■ **PROBLEM**: Reproduce the full listing below unchanged, apart from the pictures.

────────────────

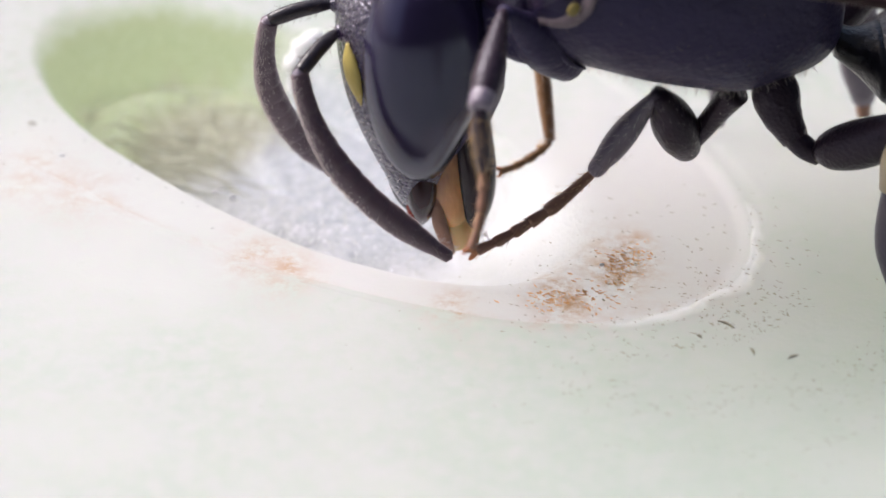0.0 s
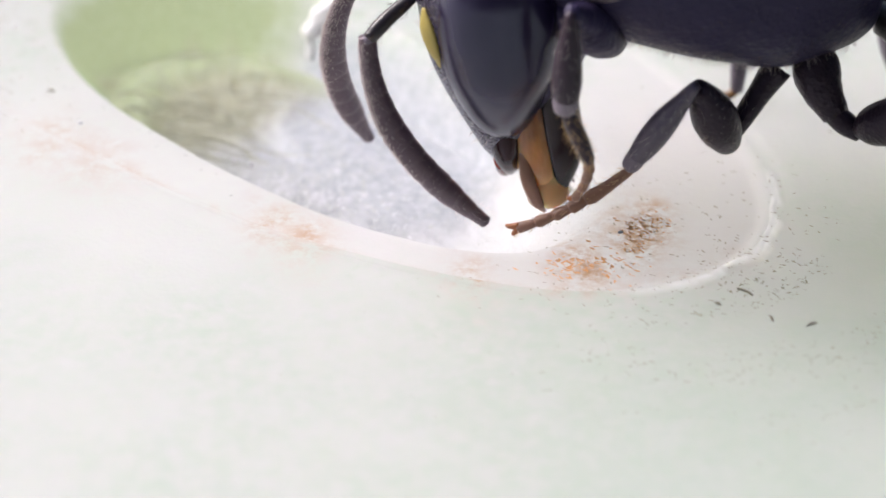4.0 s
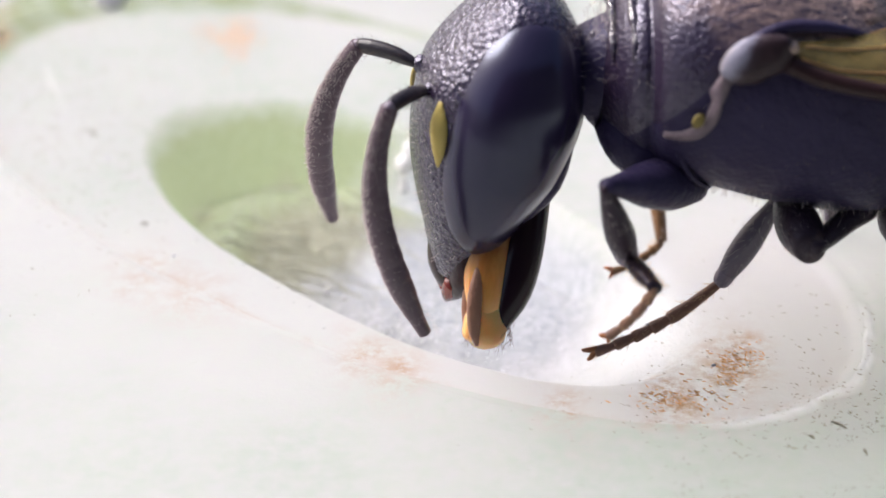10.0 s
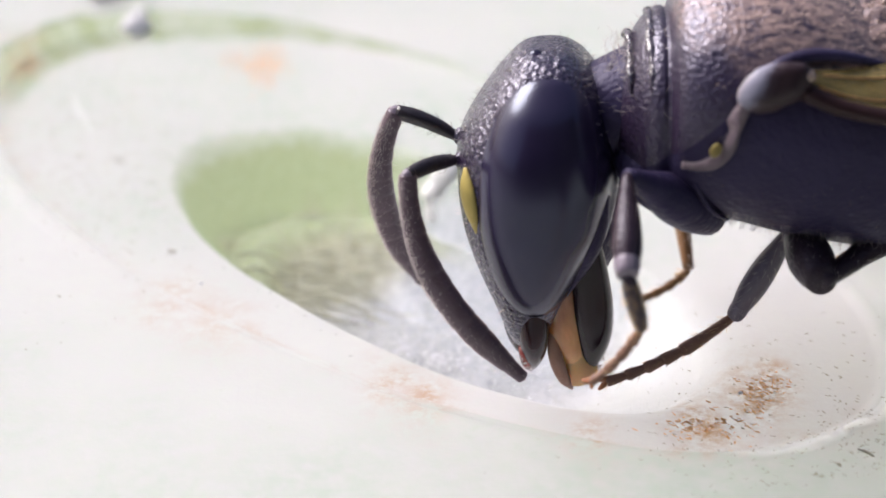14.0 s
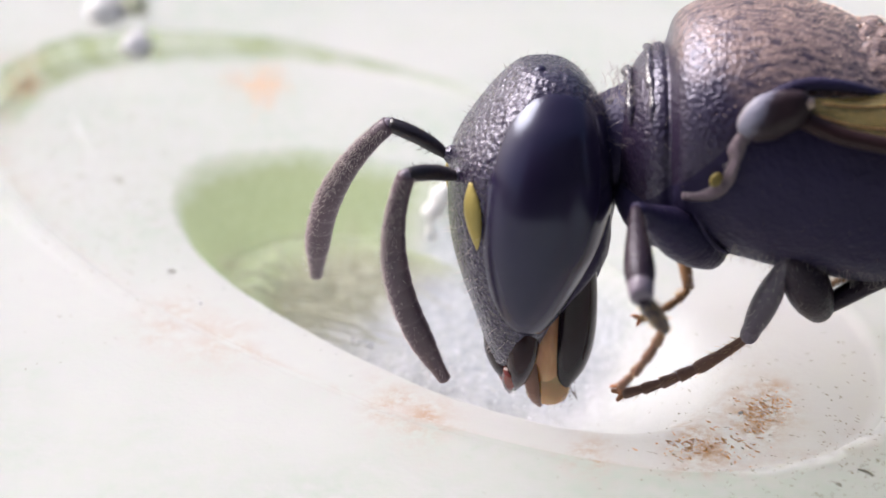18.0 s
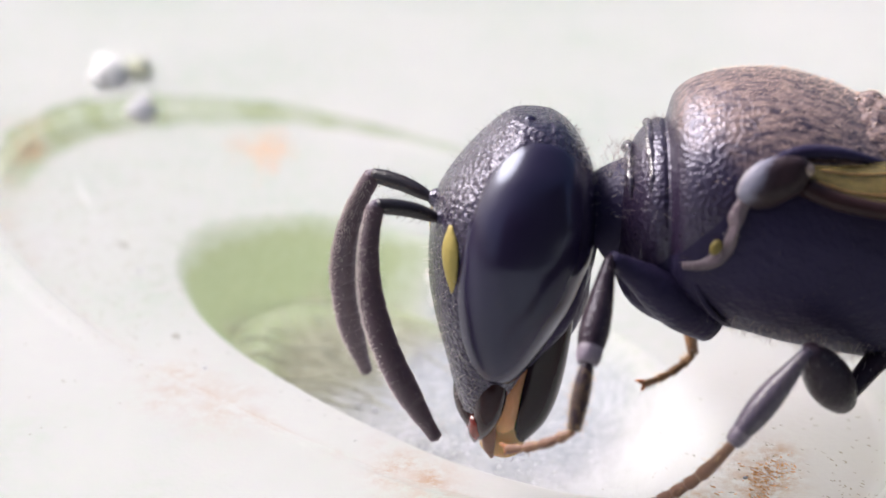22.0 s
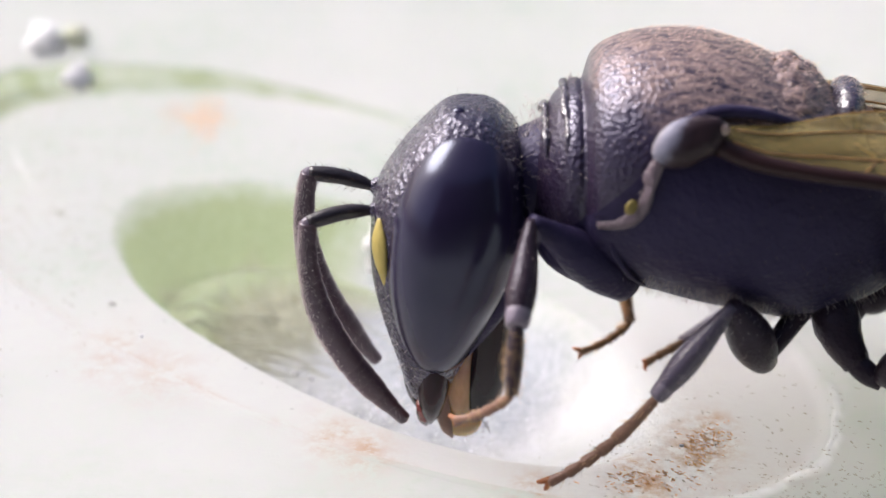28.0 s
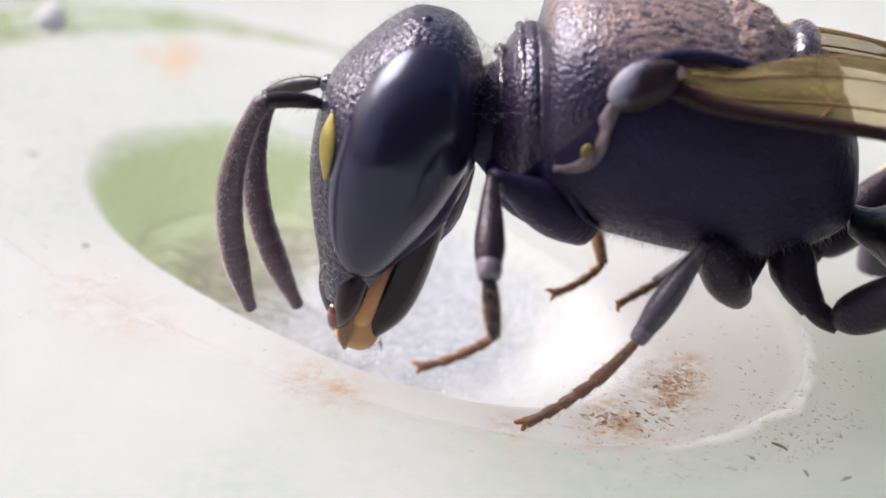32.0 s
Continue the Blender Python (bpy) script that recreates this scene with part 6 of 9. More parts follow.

────────────────

■ **WRITTEN ANSWER**:
0.0 s
4.0 s
10.0 s
14.0 s
18.0 s
22.0 s
28.0 s
32.0 s
Continue the Blender Python (bpy) script that recreates this scene with part 6 of 9. More parts follow.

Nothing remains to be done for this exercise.